Sir Kensington’s Co-Founder Ramadan to Lead Hu Kitchen & Products

Paleo-focused Hu Master Holdings, owner of Hu Kitchen and Products, announced today that Sir Kensington’s co-founder and former CEO Mark Ramadan has joined the snack brand as CEO. Ramadan assumes the role from former PepsiCo executive Rita Hudetz who departed the company earlier this month. Co-founders Jason Karp and Jordan Brown told NOSH Ramadan brings a skill set that will help the brand scale to its next phase of growth.

Ramadan co-founded condiment maker Sir Kensington’s roughly a decade ago. He remained with the company for two years after it was acquired by Unilever in 2017 for a reported $140 million. He told NOSH that in the wake of his departure, which was announced to the Sir Kensington’s team in April, co-founder Scott Norton has assumed the CEO role. Originally, Ramadan said, he planned to depart Sir Kensington’s to start a new company. But, after engaging in “soul searching,” he realized he wanted to serve as the CEO of an emerging brand.

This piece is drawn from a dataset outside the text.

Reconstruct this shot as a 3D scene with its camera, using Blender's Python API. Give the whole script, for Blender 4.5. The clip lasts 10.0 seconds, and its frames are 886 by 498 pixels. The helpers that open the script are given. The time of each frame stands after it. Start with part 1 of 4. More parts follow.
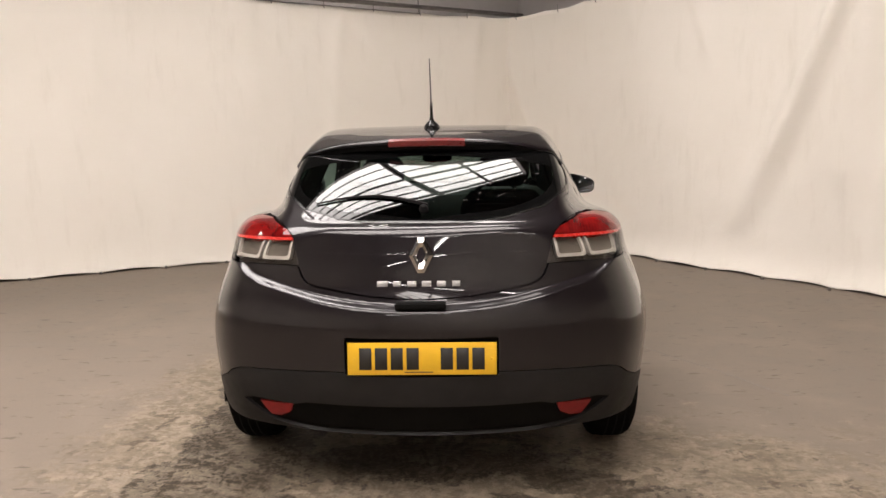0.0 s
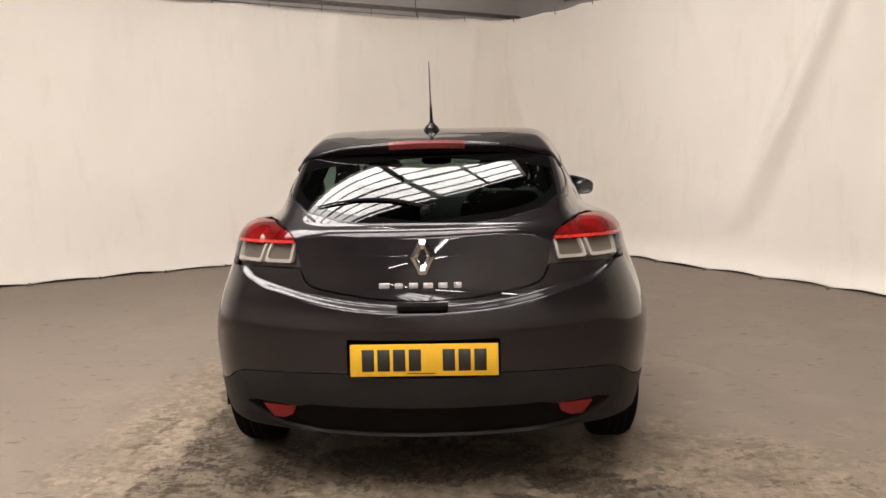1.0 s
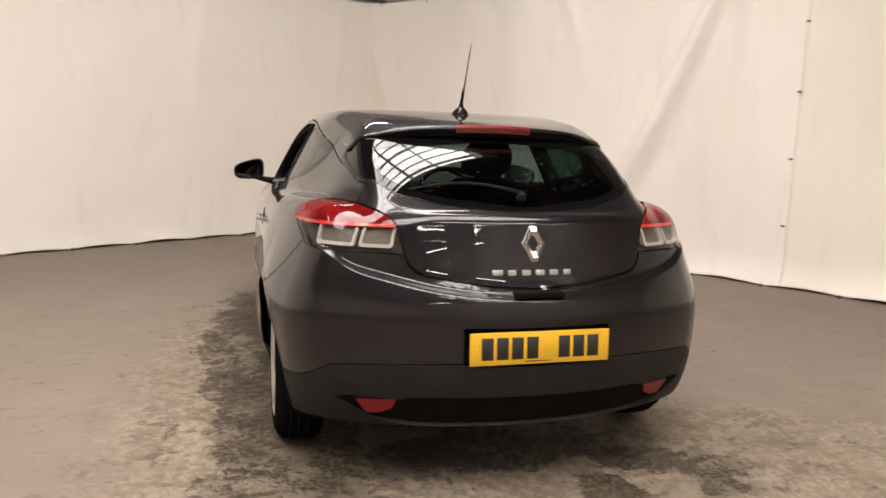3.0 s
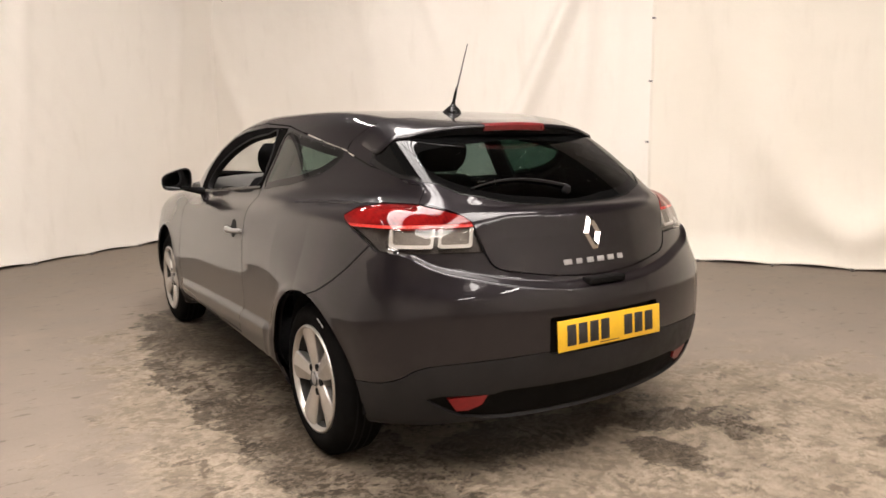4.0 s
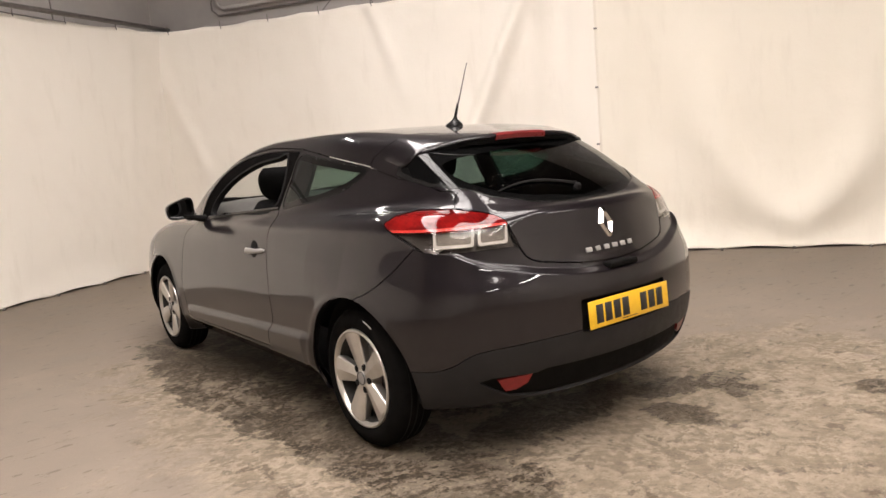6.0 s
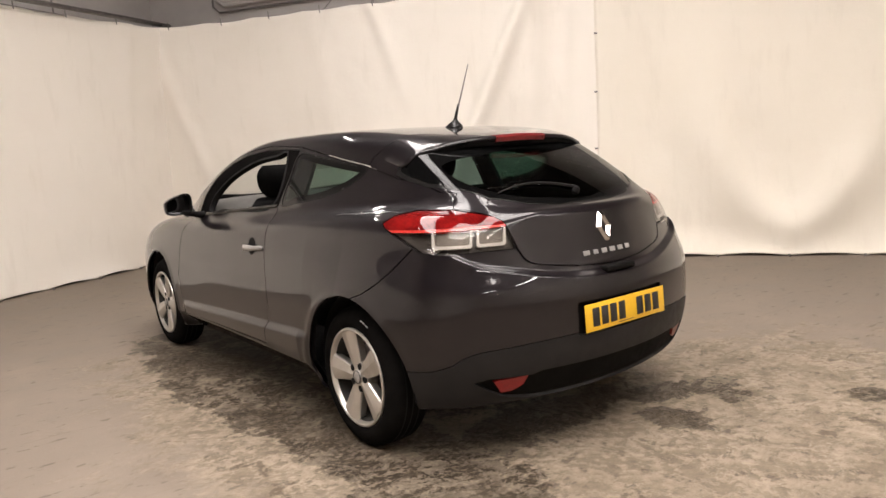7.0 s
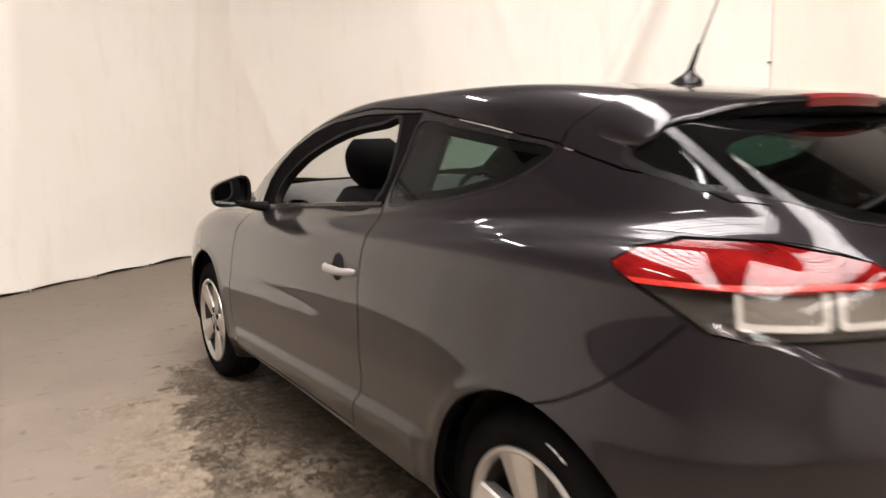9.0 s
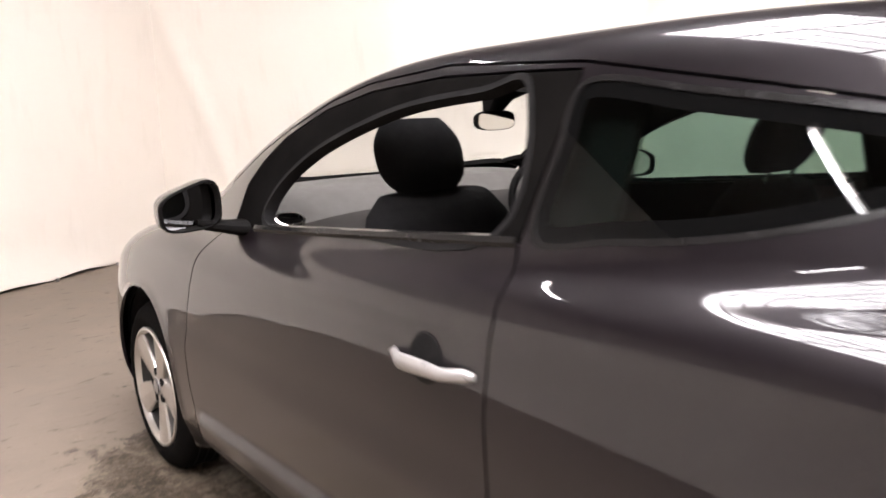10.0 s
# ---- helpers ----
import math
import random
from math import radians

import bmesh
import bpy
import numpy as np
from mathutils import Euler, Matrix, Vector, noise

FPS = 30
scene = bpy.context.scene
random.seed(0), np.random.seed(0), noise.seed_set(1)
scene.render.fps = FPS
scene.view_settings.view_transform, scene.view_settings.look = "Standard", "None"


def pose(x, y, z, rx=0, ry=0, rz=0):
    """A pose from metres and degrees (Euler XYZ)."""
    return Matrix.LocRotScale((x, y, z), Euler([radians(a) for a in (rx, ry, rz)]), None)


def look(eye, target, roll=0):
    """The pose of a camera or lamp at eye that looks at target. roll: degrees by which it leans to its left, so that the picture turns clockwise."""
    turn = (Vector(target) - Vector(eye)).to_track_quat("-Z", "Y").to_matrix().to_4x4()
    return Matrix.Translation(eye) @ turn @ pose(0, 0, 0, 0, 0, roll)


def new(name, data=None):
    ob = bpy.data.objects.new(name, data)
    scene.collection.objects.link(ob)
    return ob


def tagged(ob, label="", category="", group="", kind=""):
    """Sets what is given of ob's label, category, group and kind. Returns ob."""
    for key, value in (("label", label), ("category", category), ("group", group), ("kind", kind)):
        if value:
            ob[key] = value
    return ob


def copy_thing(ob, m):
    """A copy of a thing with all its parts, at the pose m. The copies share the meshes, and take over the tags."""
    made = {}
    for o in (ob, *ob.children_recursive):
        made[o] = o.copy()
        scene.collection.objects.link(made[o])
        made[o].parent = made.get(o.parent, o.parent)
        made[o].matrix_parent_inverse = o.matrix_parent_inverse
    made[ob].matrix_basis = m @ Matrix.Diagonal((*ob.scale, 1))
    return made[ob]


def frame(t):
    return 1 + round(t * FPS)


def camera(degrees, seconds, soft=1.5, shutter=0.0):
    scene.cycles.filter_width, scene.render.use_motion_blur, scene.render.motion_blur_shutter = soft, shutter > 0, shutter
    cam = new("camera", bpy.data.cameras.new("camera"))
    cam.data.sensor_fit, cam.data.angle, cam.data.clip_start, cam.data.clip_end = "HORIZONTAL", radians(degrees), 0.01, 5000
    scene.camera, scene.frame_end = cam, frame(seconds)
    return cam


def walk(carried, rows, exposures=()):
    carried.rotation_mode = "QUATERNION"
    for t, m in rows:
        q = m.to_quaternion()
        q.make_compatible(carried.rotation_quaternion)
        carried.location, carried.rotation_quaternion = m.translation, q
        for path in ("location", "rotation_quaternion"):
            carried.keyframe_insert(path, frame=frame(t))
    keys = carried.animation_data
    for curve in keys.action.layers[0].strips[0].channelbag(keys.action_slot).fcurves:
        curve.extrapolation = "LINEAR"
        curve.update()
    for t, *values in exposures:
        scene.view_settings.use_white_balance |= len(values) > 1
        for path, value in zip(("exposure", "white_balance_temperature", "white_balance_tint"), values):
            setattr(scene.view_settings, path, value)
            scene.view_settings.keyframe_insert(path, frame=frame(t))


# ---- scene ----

“I realized that what I really loved was when the business had a little bit more scale and we had found proof of concept. What I was really good at, and loved, was actually managing a team,” Ramadan said. “That’s more of the role of a CEO versus a founder. Founder, in the early stage, you don’t get a chance to do that. You only get lucky enough to do that if your company finds success and most don’t.”

Ramadan will serve as CEO of both Hu’s food business (which currently includes chocolate bars and snacks, as well as coffee beans) and the brand’s New York City restaurant. Karp told NOSH that at this point the company is largely focused on scaling the CPG side of the business, with the restaurant offering a “360 degree” experience for consumers to interact with the brand.

In recent months Hu has raised money, closing a 2018 round led by investment group Sonoma Brands and a subsequent 2019 round from Mondelez’s investment arm SnackFutures. Ramadan and Karp told NOSH that the latest raise will allow the brand to expand strategically as well, further developing a more robust supply chain. Mondelez is, according to Ramadan, the largest purchaser of organic cacao.

“With our recent partnership with Mondelez, [Mark’s] skill set of having both true entrepreneurial small scale startup and then large, global scale and working inside and with a very large global company, is perfectly analogous or symbiotic with what we are trying to do,” Karp said.

Ramadan said his first weeks in the role will be spent listening to the brand’s co-founders, suppliers, investors and employees. A brand is the “collective output” of hundreds of people, he told NOSH.

“My perspective at [Sir Kensington’s] will be my perspective at Hu, which is to be forever curious and forever naive,” Ramadan said. “They’ve built an incredible brand and business that’s growing very quickly, so it’s not like anything is broken, it’s about how do we grow correctly and the best way possible.”

Low hanging fruit for the immediate future is expanding distribution. Karp told NOSH Hu has limited distribution in natural retailers and is “almost non existent” in conventional retail. Ramadan added that Western Europe is also an attractive expansion opportunity as consumers in the market consume more chocolate bars than American shoppers.

With this scale and changes to the supply chain, Ramadan also hopes to be able to drop Hu’s price point, which right now is on the premium end of the spectrum. It’s a goal Ramadan has accomplished at Sir Kensington’s. When the brand’s ketchup first launched, it cost $9.99 for 10 oz. of ketchup; now it rings in at $4.99 for 20 oz.

“[Hu] want[s] to be a global, natural, snacking company. And I don’t think you can be global, or even snacking, if you’re not accessible because then it’s just an occasional indulgence,” Ramadan said. “You can’t have an impact if you stay small.”

Ramandan’s arrival to the brand occurs as the company sees other changes as well. Karp, who also serves as Hu’s chairman of the board, is moving to Austin with his wife (and Hu co-founder), Jessica Brown Karp. There, the former hedge fund manager will open an office for HumanCo, his health and wellness holding company. HumanCo is an investor in Hu as well.

Brown, however, will remain with Hu full-time, focusing largely on product development and marketing. Ramandan told NOSH that the balance between co-founders and CEO has been clearly laid out and he’s excited to guide the brand to its next stage of growth.

“I’m very happy to be the management CEO to someone else’s founder, and I’m excited to play that role… but what I do want is to strategically operate the business and they were very clear that is my mandate,” Ramadan said. “It’s mostly opportunity… Yes people want their CBD, adaptogenic, collagen water, but they also just love fewer ingredients, better taste. That’s not going away and [Hu] has nailed that.”